*What is expected*. From the listing below, copy only the lines running from the line that contains "for key, value" to the line that contains "from mathutils.geometry import", both included.

— BEGIN Dataset entries —

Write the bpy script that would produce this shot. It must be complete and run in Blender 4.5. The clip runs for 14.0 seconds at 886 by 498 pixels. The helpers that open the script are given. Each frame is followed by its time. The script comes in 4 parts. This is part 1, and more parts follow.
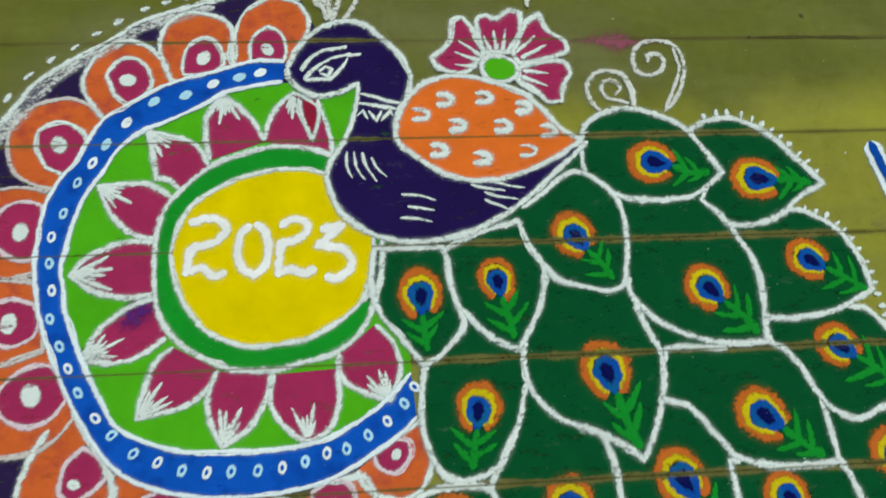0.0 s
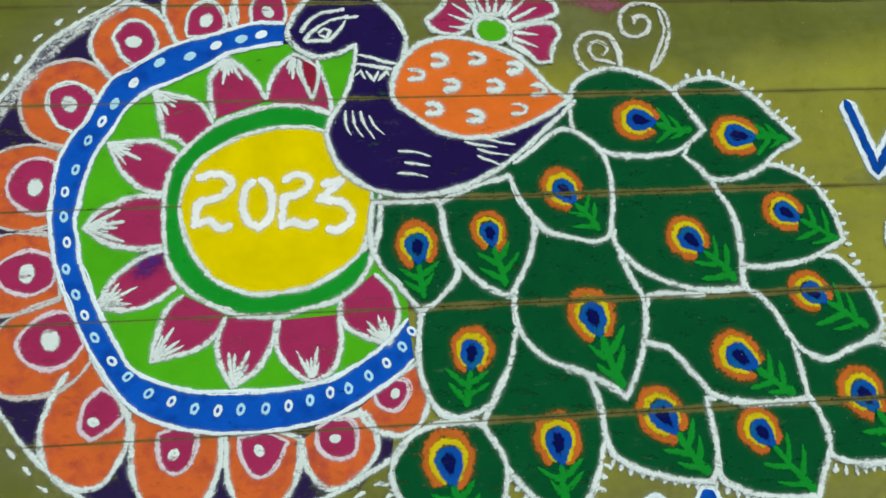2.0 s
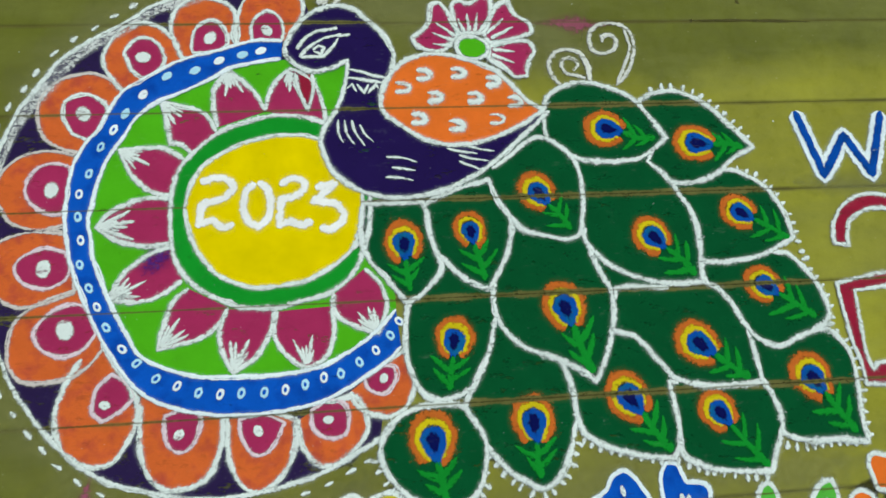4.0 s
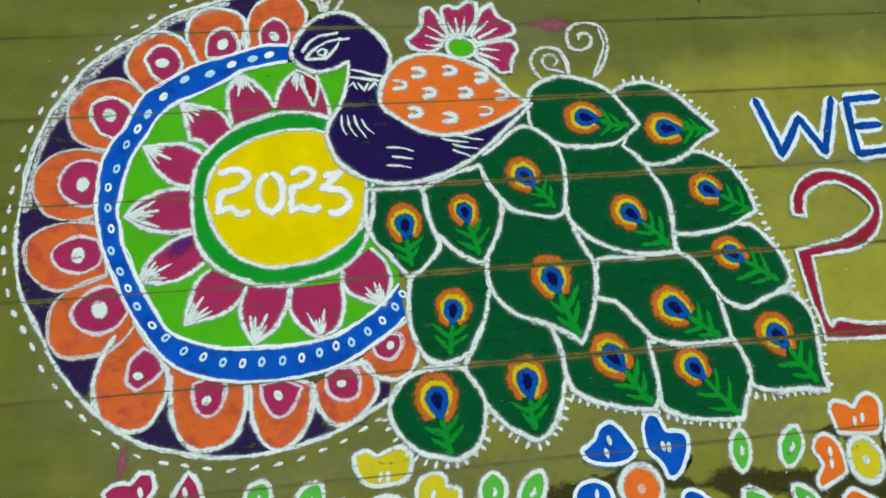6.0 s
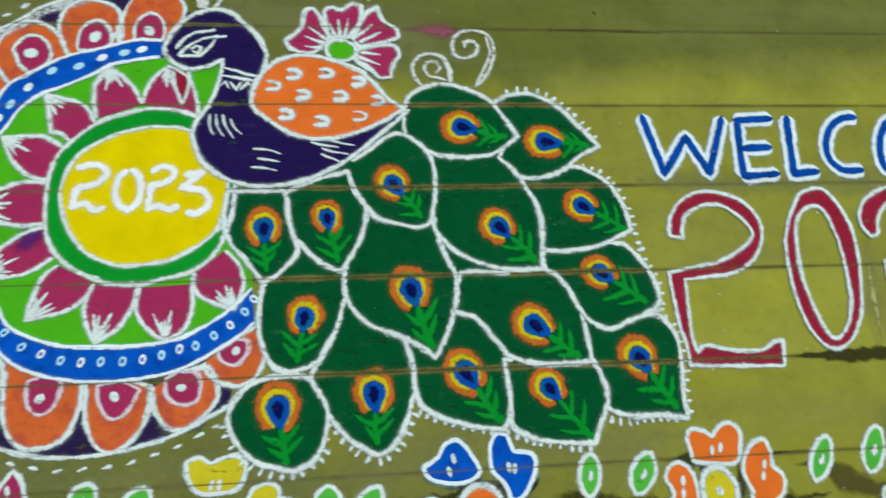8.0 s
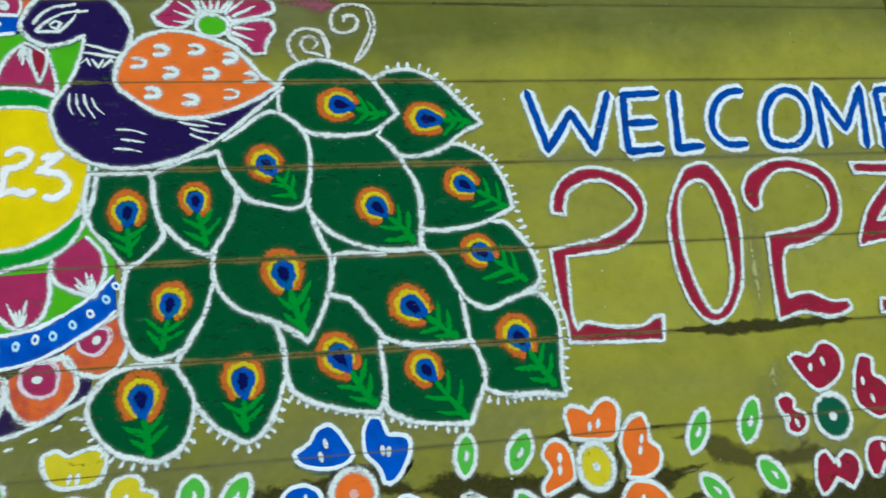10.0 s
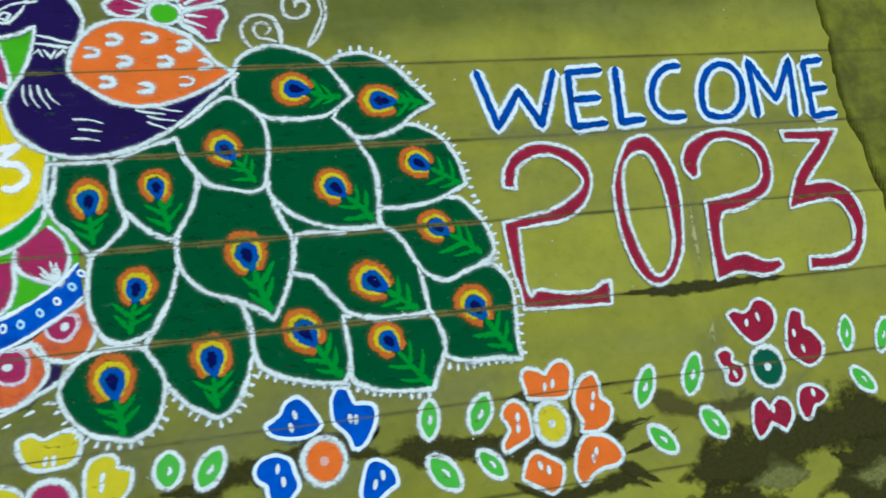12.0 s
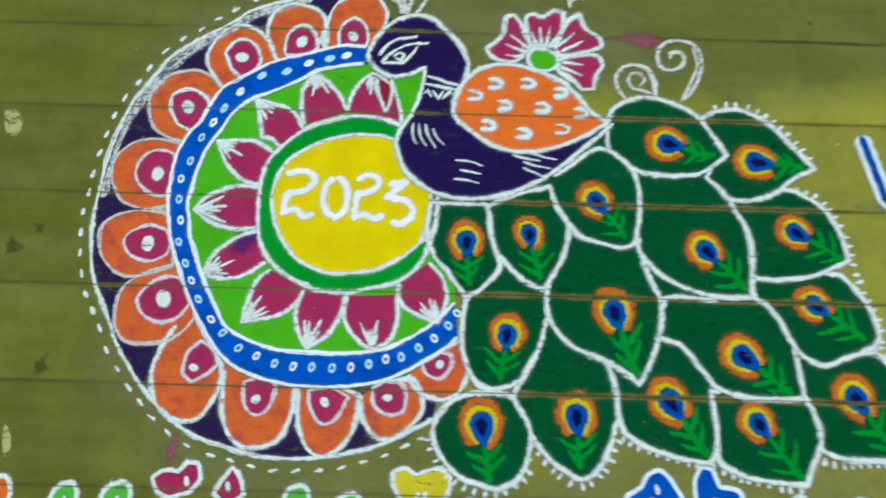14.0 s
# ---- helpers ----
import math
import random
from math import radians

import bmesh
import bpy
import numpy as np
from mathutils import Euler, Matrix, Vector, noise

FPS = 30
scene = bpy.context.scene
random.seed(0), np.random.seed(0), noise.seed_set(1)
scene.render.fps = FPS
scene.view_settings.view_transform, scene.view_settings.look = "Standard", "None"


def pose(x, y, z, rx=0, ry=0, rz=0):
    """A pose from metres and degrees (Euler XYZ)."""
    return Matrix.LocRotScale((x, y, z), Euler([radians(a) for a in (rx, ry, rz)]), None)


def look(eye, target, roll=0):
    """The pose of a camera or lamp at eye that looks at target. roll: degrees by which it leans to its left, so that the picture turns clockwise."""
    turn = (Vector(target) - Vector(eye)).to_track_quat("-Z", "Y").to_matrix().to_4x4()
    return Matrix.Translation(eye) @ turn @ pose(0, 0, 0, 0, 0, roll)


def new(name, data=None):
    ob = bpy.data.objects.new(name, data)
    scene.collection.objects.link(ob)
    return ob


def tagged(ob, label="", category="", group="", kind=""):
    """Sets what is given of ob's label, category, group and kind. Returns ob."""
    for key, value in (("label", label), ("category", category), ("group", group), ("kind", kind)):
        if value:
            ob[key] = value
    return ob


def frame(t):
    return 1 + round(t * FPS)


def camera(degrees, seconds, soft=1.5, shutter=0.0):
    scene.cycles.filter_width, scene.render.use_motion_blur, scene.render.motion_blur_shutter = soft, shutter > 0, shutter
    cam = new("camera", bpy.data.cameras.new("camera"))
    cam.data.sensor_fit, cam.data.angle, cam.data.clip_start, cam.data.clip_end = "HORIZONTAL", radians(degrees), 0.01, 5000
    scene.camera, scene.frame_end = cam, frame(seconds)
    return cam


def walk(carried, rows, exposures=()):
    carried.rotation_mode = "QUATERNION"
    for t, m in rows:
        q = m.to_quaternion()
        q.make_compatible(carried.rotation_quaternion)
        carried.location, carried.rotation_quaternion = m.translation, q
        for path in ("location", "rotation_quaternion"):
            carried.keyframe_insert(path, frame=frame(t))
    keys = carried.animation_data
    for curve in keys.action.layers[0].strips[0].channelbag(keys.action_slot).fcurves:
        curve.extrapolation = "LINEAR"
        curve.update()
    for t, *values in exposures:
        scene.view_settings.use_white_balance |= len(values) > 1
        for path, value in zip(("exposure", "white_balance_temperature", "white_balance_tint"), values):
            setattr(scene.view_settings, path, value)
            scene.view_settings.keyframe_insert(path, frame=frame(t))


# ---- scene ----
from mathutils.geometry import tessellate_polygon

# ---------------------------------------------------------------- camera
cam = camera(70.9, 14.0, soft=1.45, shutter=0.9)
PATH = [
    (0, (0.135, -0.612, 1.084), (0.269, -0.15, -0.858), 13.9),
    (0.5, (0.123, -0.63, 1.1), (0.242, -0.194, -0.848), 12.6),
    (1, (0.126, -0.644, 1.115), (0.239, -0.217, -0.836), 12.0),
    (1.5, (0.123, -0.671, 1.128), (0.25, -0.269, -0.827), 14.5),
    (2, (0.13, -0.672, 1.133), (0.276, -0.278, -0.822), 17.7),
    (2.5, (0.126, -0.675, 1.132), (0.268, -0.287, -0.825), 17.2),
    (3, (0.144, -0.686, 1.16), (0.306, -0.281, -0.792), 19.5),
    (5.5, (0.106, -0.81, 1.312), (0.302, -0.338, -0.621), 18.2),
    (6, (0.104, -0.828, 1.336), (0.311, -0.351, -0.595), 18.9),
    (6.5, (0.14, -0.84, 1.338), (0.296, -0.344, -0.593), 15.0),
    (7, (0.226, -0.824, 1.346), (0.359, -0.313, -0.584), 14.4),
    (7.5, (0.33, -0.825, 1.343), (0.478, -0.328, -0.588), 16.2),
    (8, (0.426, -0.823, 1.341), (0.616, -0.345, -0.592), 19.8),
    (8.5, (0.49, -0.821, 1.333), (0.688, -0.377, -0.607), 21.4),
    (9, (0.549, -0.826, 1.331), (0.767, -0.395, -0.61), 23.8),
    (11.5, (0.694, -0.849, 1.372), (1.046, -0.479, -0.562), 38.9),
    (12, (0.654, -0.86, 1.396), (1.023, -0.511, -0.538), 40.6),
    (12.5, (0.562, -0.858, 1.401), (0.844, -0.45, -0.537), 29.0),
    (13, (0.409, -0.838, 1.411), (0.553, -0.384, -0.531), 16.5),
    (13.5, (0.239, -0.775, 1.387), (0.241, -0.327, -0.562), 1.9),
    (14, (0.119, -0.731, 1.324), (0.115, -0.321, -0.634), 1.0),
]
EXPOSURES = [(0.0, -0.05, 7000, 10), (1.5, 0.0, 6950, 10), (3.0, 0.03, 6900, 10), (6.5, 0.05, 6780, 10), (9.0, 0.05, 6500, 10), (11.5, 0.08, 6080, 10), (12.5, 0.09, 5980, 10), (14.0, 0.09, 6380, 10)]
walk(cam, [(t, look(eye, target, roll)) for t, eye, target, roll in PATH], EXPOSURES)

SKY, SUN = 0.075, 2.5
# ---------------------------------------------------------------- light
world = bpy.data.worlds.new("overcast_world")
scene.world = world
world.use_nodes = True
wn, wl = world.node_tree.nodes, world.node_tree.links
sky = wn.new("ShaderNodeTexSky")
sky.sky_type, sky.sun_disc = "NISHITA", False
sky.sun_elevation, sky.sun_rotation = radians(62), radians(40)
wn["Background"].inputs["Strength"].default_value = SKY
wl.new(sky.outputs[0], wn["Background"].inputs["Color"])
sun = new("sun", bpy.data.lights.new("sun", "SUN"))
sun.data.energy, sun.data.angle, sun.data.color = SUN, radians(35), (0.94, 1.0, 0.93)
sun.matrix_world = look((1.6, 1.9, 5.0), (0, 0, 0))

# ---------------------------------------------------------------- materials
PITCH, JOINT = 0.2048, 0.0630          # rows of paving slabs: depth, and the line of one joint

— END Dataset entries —
— BEGIN Dataset entries —

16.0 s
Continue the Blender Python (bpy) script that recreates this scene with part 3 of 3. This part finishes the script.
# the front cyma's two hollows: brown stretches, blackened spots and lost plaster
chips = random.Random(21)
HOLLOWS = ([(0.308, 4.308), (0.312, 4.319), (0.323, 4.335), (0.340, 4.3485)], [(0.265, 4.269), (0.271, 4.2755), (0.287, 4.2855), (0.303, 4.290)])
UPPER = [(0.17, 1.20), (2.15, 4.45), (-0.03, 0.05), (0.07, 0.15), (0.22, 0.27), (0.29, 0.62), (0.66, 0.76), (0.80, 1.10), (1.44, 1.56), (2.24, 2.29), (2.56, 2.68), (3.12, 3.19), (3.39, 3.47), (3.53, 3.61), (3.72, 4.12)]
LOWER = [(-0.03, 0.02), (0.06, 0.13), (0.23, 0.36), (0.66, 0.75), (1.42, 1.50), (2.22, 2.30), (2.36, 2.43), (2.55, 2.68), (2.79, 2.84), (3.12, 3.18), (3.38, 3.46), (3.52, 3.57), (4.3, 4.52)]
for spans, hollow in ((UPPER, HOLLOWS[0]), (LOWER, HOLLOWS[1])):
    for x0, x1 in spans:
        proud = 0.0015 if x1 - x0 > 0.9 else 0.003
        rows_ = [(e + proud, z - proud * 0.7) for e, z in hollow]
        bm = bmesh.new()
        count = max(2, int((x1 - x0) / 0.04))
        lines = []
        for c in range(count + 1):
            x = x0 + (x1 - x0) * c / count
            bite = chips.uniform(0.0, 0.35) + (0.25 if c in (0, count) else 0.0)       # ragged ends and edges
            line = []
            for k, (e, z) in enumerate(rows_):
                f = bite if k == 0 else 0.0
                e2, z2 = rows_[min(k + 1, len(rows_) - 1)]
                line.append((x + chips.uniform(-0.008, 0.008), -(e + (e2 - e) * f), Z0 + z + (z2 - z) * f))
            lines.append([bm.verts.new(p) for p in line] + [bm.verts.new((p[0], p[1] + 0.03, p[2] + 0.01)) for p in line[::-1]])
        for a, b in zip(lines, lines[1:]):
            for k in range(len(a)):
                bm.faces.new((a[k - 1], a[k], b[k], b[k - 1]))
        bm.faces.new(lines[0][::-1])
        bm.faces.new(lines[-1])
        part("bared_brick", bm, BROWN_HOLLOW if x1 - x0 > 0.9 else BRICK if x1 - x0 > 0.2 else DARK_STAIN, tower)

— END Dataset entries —
— BEGIN Dataset entries —

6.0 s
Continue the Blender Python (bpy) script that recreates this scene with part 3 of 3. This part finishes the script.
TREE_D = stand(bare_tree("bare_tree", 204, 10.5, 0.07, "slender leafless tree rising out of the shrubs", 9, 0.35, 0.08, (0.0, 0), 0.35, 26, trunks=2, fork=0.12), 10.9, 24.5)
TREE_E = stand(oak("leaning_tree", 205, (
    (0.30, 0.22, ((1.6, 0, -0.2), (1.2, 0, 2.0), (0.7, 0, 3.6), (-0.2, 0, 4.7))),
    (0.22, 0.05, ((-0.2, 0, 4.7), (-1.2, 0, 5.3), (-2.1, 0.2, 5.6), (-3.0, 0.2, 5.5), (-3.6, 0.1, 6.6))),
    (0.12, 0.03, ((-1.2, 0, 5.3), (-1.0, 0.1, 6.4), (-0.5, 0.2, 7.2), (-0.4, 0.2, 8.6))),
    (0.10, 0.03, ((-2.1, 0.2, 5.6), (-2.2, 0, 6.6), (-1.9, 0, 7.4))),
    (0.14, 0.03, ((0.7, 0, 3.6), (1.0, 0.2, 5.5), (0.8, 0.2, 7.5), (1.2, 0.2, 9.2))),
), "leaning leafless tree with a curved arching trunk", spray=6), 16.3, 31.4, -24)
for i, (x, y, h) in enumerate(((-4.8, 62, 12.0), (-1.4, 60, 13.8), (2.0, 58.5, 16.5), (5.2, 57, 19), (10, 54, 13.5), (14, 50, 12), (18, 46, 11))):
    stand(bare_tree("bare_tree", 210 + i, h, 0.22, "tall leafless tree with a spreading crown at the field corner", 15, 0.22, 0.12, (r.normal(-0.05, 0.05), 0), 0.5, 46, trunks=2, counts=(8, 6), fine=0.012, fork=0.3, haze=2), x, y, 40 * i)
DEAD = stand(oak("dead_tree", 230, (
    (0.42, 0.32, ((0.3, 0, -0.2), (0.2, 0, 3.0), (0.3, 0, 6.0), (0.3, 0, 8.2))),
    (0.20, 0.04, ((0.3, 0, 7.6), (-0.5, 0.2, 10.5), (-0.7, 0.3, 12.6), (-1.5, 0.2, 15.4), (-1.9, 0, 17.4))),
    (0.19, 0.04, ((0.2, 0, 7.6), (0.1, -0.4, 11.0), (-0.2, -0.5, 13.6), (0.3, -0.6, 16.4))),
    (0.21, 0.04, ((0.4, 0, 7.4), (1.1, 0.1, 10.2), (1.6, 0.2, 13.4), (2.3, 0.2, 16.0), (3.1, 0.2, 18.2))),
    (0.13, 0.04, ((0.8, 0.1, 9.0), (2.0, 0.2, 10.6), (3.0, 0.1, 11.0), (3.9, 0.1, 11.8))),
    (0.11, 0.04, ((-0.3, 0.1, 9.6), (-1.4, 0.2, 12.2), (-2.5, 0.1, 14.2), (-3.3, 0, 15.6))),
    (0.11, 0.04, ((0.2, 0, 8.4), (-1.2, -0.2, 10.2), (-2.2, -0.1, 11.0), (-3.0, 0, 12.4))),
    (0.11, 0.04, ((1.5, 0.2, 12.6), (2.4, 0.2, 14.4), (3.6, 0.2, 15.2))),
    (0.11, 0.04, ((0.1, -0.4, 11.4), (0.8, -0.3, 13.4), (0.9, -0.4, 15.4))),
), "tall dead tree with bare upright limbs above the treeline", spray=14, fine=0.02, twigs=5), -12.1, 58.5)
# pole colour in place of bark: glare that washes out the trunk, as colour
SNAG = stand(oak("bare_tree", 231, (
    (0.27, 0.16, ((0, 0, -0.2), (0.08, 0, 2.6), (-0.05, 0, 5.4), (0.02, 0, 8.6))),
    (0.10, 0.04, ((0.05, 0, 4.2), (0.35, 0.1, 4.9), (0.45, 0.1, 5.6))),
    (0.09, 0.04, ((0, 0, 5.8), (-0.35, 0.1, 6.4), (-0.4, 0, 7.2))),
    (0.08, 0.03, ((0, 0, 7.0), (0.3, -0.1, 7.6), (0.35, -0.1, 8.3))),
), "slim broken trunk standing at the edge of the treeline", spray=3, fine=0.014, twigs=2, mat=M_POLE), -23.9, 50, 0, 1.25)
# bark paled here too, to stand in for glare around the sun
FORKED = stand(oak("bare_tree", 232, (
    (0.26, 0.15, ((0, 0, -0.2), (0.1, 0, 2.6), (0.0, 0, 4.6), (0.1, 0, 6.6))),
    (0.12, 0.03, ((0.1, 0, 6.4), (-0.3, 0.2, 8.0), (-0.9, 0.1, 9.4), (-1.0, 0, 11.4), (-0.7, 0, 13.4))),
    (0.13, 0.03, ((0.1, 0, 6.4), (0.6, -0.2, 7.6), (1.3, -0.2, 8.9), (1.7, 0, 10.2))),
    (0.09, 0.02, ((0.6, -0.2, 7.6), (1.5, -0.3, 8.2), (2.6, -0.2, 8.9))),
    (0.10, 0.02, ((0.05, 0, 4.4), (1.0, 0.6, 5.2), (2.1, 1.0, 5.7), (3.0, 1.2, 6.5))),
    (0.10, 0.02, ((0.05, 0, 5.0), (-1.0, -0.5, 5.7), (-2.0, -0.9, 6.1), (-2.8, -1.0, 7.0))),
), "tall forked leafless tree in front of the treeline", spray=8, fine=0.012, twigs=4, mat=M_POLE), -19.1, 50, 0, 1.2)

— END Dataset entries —

*Solution below*.
    for key, value in (("label", label), ("category", category), ("group", group), ("kind", kind)):
        if value:
            ob[key] = value
    return ob


def frame(t):
    return 1 + round(t * FPS)


def camera(degrees, seconds, soft=1.5, shutter=0.0):
    scene.cycles.filter_width, scene.render.use_motion_blur, scene.render.motion_blur_shutter = soft, shutter > 0, shutter
    cam = new("camera", bpy.data.cameras.new("camera"))
    cam.data.sensor_fit, cam.data.angle, cam.data.clip_start, cam.data.clip_end = "HORIZONTAL", radians(degrees), 0.01, 5000
    scene.camera, scene.frame_end = cam, frame(seconds)
    return cam


def walk(carried, rows, exposures=()):
    carried.rotation_mode = "QUATERNION"
    for t, m in rows:
        q = m.to_quaternion()
        q.make_compatible(carried.rotation_quaternion)
        carried.location, carried.rotation_quaternion = m.translation, q
        for path in ("location", "rotation_quaternion"):
            carried.keyframe_insert(path, frame=frame(t))
    keys = carried.animation_data
    for curve in keys.action.layers[0].strips[0].channelbag(keys.action_slot).fcurves:
        curve.extrapolation = "LINEAR"
        curve.update()
    for t, *values in exposures:
        scene.view_settings.use_white_balance |= len(values) > 1
        for path, value in zip(("exposure", "white_balance_temperature", "white_balance_tint"), values):
            setattr(scene.view_settings, path, value)
            scene.view_settings.keyframe_insert(path, frame=frame(t))


# ---- scene ----
from mathutils.geometry import tessellate_polygon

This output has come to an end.